With divine nature - that of the nature of the one God - it cannot be picked up, contained in a box and examined. God is Spirit, for a start. Humans are flesh and blood. God creates life. Humans can only procreate. God is the Creator. We are the created. God was never created. Immediately, it should be seen that to ask whether there are multiple human natures, and to ask if "the divine nature is in three individual persons", is to ask questions that are based on misunderstanding. Pardon me for saying that, for I do not wish to criticise you, personally. It's just that trying to grasp the immensity of the divine nature will never be helped by comparing that to human nature. It's not so much trying to compare apples with oranges, as trying to compare the Creator with the creatures he created. God is immortal, uncreated, and Spirit. We are mortal, created, and fleshly. Why do we try to understand God by looking at ourselves first, to compare God with ourselves?

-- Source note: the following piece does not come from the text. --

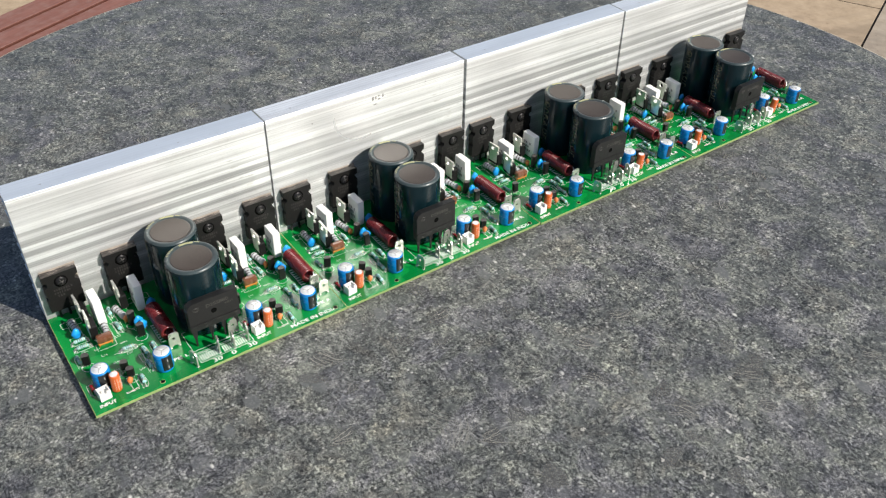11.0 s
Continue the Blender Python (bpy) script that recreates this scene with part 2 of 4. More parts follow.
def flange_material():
    """The smoother top edge of the extrusion, the sky's blue reflection put into its colour."""
    n = Nodes("smooth aluminium with sky tint")
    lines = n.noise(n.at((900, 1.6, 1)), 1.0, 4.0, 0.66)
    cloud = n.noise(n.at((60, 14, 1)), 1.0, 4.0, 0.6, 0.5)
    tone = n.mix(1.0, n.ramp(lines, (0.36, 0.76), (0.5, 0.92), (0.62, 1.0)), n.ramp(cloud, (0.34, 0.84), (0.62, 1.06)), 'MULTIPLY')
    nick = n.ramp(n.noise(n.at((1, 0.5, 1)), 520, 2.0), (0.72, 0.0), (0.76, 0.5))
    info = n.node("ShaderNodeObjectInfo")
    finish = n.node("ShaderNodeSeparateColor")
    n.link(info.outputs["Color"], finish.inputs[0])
    brushed_less_sky = finish.outputs[1]
    tone = n.mix(brushed_less_sky, n.mix(0.8, tone, (0.86, 0.86, 0.86)), tone)
    # the less brushing, the more reflected sky blue is mixed into the colour
    base = n.mix(nick, n.mix(1.0, tone, n.mix(brushed_less_sky, (0.78, 0.85, 0.94), (0.94, 0.96, 0.99)), 'MULTIPLY'), (0.3, 0.29, 0.28))
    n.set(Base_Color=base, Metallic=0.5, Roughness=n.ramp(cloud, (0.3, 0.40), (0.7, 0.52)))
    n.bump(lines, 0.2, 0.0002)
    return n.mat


def sleeve_material():
    n = Nodes("dark blue-green plastic sleeve")
    f = n.noise(n.at((1, 1, 0.25)), 160, 4.0)
    n.set(Base_Color=n.ramp(f, (0.3, (0.003, 0.012, 0.0155)), (0.7, (0.007, 0.020, 0.0255))), Roughness=n.ramp(f, (0.3, 0.09), (0.7, 0.17)),
          Specular_IOR_Level=0.36)
    n.bump(f, 0.12, 0.0004)
    return n.mat


def disc_material():
    """Satin brown phenolic disc with fine dust and hair scratches."""
    n = Nodes("brown-grey capacitor end")
    dust = n.noise(n.at(), 2600, 3.0, 0.6)
    cloud = n.noise(n.at(), 120, 3.0)
    base = n.ramp(dust, (0.35, (0.034, 0.024, 0.019)), (0.62, (0.050, 0.036, 0.028)), (0.72, (0.11, 0.087, 0.07)))
    base = n.mix(n.ramp(cloud, (0.4, 0.0), (0.7, 0.25)), base, (0.07, 0.054, 0.043))
    n.set(Base_Color=base, Roughness=0.37, Specular_IOR_Level=0.5)
    n.bump(dust, 0.05, 0.0002)
    return n.mat


def floor_material():
    n = Nodes("tan concrete paving")
    info = n.node("ShaderNodeObjectInfo")
    shift = n.node("ShaderNodeVectorMath")
    shift.operation = 'ADD'
    n.link(n.at(), shift.inputs[0])
    n.link(n.math('MULTIPLY', info.outputs["Random"], 60.0), shift.inputs[1])
    v = shift.outputs[0]
    f = n.noise(v, 3.0, 6.0, 0.65, 0.5)
    g = n.noise(v, 26.0, 6.0, 0.7)
    base = n.ramp(n.mix(0.5, f, g), (0.32, (0.24, 0.19, 0.14)), (0.48, (0.36, 0.292, 0.222)), (0.66, (0.45, 0.375, 0.295)))
    stain = n.ramp(n.noise(v, 1.5, 4.0, 0.6, 1.2), (0.50, 0.0), (0.62, 0.55))
    base = n.mix(stain, base, (0.20, 0.165, 0.13))
    spots = n.ramp(n.noise(v, 60.0, 2.0), (0.66, 0.0), (0.74, 1.0))
    base = n.mix(n.math('MULTIPLY', spots, 0.5), base, (0.20, 0.15, 0.105))
    base = n.mix(1.0, base, info.outputs["Color"], 'MULTIPLY')
    n.set(Base_Color=base, Roughness=0.85)
    n.bump(n.mix(0.4, f, g), 0.5, 0.004)
    return n.mat


def painted_wood_material():
    n = Nodes("red-brown painted wood")
    grain = n.noise(n.at((14, 1.2, 14)), 6.0, 5.0, 0.6, 0.4)
    dust = n.noise(n.at(), 30.0, 4.0)
    base = n.ramp(grain, (0.3, (0.185, 0.072, 0.052)), (0.7, (0.25, 0.108, 0.082)))
    base = n.mix(n.ramp(dust, (0.45, 0.05), (0.75, 0.55)), base, (0.29, 0.185, 0.155))
    n.set(Base_Color=base, Roughness=0.62)
    n.bump(grain, 0.3, 0.002)
    return n.mat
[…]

There is, indeed, one human nature and many individual humans. And there is one divine nature with three Persons sharing that one divine nature. That is the essence of the answer.

If you take as a starting point, "Three Persons share divine nature. The Father and the Son share the one, divine nature, with absolute unity of the Spirit in that nature" - then you might begin to make headway. But for as long as you've got your eyes on sinful humanity, apparently trying to equate holy deity with that, you will just go round in circles.

God is not like us.

The Catholic Exchange article you quoted from is helpful. It shows the danger of thinking of God in terms of "three individuals".

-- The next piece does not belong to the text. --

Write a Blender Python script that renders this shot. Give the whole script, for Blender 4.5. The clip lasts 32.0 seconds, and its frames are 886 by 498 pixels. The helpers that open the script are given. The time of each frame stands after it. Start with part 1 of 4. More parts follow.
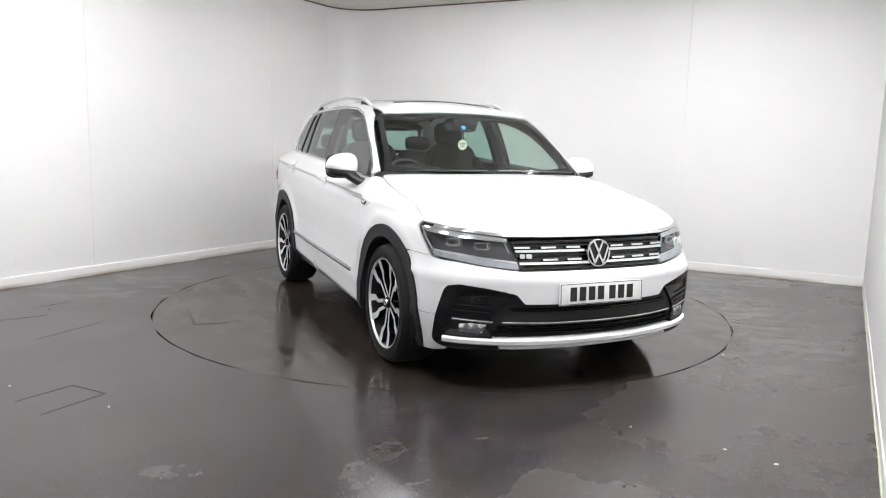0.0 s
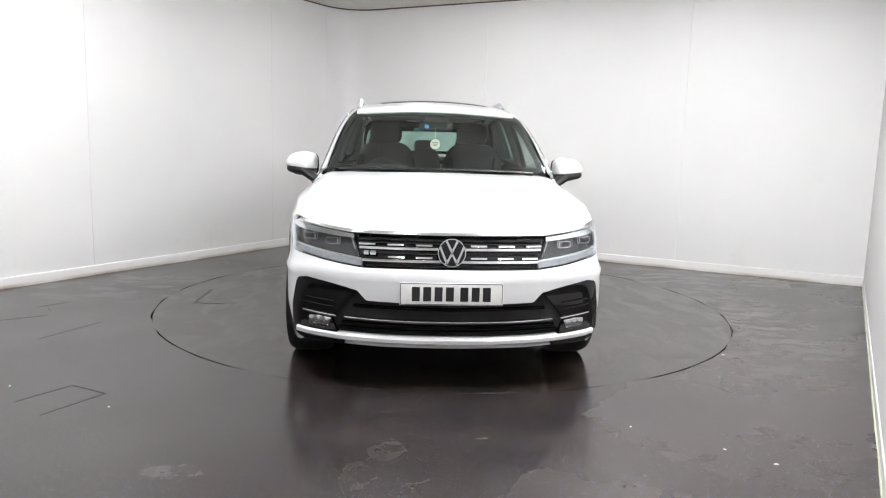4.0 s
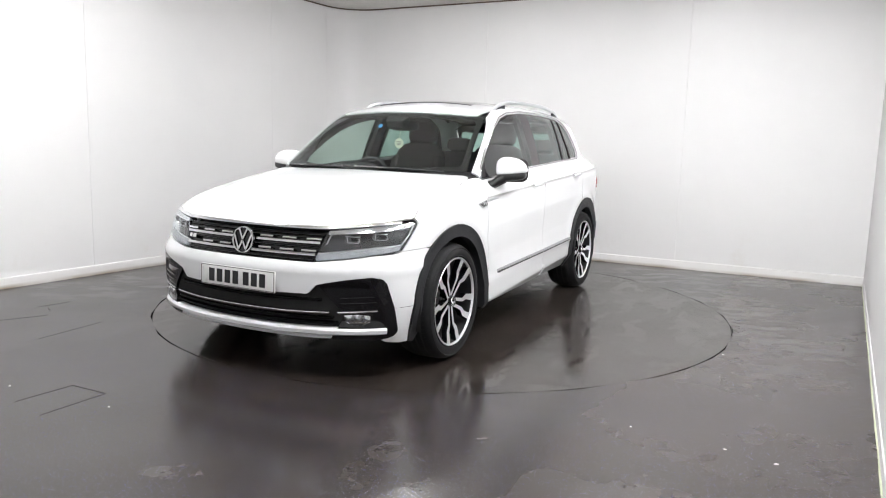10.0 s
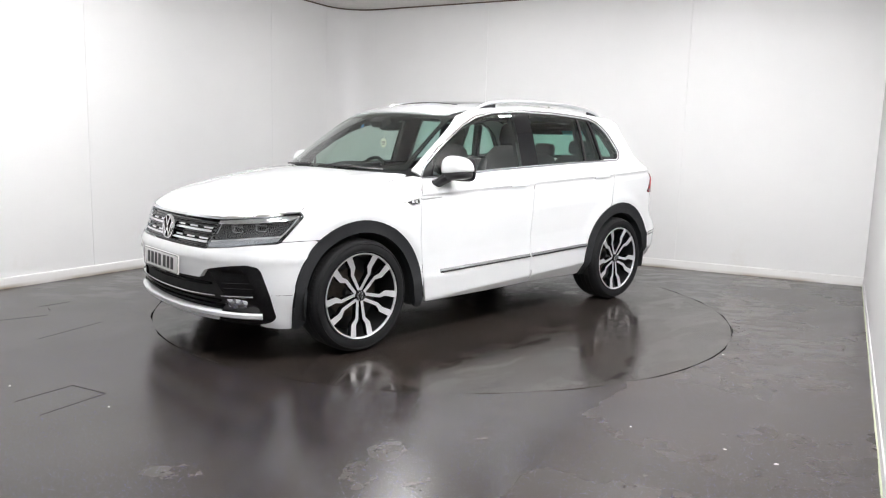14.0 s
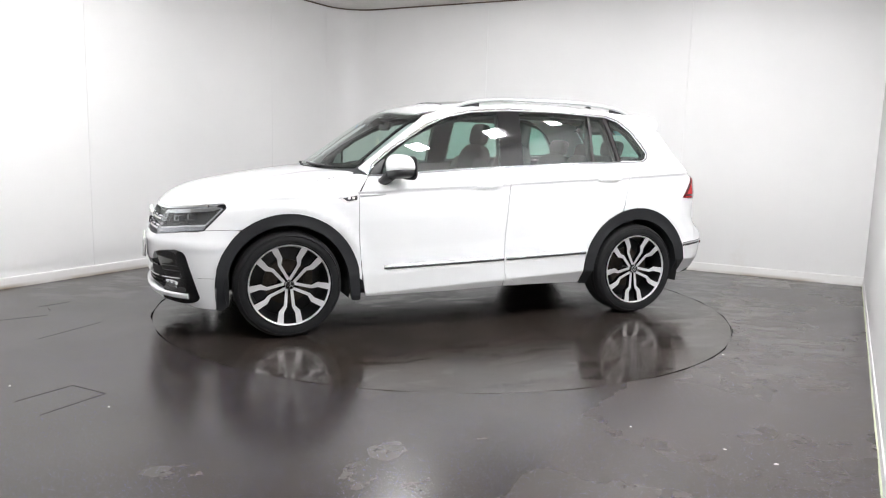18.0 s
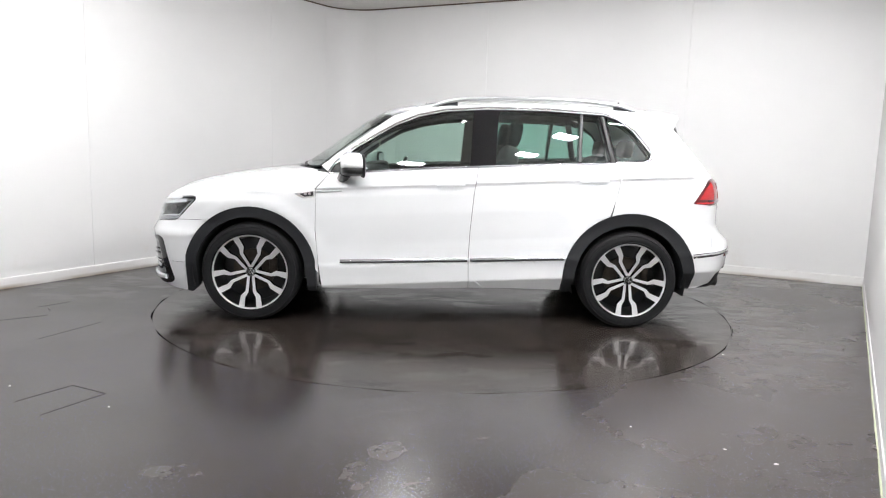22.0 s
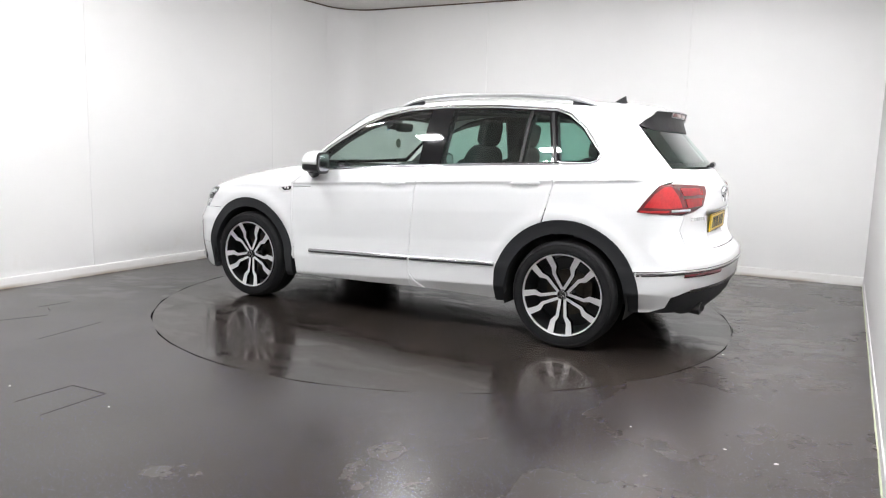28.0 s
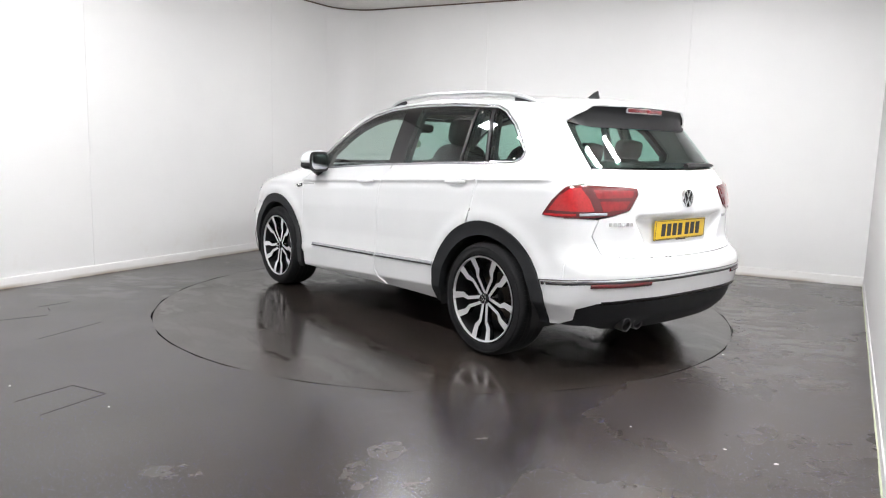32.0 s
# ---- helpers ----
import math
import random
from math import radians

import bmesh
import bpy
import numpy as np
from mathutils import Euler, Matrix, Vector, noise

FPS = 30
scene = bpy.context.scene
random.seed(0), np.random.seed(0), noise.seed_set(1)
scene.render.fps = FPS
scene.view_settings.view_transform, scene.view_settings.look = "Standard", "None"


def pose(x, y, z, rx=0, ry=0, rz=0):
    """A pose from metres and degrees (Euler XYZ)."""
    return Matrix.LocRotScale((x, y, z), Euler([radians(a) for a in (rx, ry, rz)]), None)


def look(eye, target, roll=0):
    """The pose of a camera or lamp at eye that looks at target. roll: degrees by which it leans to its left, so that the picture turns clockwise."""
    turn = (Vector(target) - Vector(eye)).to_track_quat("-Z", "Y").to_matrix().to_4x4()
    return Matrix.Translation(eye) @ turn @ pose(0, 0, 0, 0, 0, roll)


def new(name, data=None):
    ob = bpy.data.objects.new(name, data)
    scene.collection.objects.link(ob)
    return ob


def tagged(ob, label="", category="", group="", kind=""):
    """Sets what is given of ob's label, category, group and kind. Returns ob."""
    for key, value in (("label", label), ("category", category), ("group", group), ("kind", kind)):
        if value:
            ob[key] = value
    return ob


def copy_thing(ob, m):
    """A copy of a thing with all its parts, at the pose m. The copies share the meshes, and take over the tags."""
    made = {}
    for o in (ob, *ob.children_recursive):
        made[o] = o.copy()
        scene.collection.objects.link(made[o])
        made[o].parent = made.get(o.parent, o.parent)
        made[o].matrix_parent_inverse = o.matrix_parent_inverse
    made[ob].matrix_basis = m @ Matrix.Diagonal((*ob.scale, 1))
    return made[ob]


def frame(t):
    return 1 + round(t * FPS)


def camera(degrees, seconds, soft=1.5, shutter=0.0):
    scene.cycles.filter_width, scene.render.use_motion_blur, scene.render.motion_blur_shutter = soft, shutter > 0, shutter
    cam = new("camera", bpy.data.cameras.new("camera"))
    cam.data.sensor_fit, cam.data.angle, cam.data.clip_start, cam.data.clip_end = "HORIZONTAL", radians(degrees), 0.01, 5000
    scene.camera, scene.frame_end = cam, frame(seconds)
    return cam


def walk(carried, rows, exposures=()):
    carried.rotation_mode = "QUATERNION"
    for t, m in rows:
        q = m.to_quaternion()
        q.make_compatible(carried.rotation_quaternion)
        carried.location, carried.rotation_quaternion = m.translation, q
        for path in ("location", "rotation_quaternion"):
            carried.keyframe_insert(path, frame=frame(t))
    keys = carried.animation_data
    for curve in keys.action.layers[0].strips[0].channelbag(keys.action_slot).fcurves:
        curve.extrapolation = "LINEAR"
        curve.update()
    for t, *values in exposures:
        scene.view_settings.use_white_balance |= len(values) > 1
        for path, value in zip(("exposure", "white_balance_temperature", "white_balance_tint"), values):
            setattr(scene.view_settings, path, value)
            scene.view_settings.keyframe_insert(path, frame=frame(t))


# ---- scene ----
from mathutils.geometry import delaunay_2d_cdt

cam = camera(62.76, 32.0, soft=1.1)
EYE = (0.0, -5.837, 1.279)
VIEW = look(EYE, (-0.0012, -4.84731, 1.13576), 1.541)
walk(cam, [(0.0, VIEW), (32.0, VIEW)], [(0.0, 0.0), (32.0, 0.0)])

# ---- world: a closed studio, so only a faint grey beyond the walls
world = bpy.data.worlds.new("studio_world")
scene.world = world
world.use_nodes = True
world.node_tree.nodes["Background"].inputs[0].default_value = (0.6, 0.62, 0.65, 1)
world.node_tree.nodes["Background"].inputs[1].default_value = 0.05
PANEL_LIGHT = 212.0

# plan of the studio: u runs along the back wall, v along the side walls; the left wall leans out a little towards the front
RU, RV = Vector((0.8935, -0.4490, 0)), Vector((0.4490, 0.8935, 0))
U_LEFT, U_RIGHT, V_BACK, V_FRONT, TOP = -2.974, 3.153, 2.938, -5.9, 2.957
SHEET_TOP = 2.872
DISC_R = 2.2105
CAR_X, CAR_Y = 0.0384, -0.1167


def rv(u, v, z=0.0):
    lean = 0.0613 * (v - V_BACK) * min(1.0, max(0.0, -u / 2.5))
    return RU * (u + lean) + RV * v + Vector((0, 0, z))


def u_right(v):
    return U_RIGHT - 0.0359 * (V_BACK - v)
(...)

Polytheistic religions promote such thinking, as in the Hindu Trimurti - Brahma, Vishnu and Shiva, presenting the impersonal Brahman in three forms. But a triad is not a Trinity. That triad requires three distinct gods. The Trinity requires one God.

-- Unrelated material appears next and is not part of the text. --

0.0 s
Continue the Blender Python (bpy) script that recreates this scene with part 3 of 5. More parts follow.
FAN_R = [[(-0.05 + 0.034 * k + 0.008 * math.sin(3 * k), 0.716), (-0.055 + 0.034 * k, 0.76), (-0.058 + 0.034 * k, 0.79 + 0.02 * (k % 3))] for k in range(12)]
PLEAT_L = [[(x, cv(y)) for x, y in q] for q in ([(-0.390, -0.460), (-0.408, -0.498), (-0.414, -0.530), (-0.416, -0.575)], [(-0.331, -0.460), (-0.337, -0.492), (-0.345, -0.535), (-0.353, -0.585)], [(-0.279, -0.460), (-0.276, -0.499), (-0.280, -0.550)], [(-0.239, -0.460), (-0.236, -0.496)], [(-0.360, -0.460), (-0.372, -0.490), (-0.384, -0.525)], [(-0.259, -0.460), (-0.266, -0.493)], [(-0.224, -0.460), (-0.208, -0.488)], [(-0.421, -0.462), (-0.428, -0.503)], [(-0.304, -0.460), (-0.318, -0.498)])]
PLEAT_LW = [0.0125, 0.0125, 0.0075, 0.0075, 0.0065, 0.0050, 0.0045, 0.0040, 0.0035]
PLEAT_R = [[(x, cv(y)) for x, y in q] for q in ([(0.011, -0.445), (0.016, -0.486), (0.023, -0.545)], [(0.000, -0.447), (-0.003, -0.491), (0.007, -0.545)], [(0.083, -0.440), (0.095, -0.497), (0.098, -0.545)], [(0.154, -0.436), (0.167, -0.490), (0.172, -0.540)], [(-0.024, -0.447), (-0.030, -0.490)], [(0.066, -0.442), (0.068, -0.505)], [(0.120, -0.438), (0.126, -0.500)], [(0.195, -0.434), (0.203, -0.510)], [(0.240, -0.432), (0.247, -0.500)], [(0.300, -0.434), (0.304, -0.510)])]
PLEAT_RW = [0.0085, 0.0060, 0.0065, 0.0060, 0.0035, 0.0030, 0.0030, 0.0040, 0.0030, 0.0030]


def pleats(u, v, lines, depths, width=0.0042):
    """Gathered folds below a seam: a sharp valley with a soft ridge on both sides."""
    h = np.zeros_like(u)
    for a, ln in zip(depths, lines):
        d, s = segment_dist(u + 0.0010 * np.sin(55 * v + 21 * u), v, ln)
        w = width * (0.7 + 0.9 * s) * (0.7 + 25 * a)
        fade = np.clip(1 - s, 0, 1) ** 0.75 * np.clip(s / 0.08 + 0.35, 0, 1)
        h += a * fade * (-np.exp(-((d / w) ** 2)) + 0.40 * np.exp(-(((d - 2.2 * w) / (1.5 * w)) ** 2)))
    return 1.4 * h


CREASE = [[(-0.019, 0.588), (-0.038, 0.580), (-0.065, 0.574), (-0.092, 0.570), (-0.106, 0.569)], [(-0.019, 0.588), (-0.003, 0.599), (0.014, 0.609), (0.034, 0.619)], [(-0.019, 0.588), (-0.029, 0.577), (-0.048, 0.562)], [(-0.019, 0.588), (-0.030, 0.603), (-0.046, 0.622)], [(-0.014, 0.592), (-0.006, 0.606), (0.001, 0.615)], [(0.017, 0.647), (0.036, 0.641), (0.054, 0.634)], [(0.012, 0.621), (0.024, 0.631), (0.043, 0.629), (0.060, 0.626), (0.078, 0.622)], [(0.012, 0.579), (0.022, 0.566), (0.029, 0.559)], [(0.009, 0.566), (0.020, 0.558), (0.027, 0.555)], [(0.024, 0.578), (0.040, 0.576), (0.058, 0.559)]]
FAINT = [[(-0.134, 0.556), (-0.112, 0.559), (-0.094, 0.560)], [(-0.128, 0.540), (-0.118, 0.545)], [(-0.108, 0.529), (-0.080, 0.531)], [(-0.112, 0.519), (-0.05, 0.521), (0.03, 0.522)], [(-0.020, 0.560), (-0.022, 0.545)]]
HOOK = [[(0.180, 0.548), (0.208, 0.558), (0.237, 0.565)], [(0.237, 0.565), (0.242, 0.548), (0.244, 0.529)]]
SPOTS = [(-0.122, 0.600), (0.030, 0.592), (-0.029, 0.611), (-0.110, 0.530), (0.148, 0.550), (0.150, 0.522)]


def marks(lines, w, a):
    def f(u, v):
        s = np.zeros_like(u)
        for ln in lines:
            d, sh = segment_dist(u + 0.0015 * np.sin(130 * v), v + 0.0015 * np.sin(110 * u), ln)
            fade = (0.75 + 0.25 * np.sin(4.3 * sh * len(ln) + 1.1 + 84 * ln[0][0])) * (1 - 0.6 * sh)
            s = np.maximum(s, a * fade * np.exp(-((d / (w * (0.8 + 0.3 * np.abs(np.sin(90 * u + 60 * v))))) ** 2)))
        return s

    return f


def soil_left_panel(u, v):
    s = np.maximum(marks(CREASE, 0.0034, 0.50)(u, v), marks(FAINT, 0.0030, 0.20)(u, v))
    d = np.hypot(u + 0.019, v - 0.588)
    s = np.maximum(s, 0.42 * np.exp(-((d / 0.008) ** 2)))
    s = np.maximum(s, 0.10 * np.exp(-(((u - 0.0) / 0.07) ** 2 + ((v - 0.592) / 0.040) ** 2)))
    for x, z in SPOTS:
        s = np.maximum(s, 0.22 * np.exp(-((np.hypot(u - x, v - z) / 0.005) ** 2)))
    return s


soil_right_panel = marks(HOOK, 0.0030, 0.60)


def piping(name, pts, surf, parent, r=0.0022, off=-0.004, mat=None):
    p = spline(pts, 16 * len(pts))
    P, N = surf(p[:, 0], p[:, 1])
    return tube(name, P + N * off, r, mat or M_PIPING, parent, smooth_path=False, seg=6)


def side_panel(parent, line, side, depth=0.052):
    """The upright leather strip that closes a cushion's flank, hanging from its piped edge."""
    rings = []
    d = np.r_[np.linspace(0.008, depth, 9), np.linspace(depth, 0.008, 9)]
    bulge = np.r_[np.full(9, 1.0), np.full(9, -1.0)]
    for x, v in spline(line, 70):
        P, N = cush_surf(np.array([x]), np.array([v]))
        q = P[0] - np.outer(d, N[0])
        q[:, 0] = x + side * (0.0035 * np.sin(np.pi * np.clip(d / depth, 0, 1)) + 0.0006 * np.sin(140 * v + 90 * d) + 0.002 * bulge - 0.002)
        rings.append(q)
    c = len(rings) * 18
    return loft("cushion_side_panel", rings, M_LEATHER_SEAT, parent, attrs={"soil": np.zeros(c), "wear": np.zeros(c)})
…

So, to summarise the answer: There is one human nature which billions of individual humans have in common - all this created by God. The one God has one divine nature with three Persons sharing that divine nature - never created but eternally existing as the one God.

This may give rise to a plethora of further questions, which will need to be posted separately, as this site is for answering one question at a time. And when the topic is the most immensely complex doctrine in Christianity, you might be helped by looking at the many previous posts on this (if only to avoid posting duplicate questions.)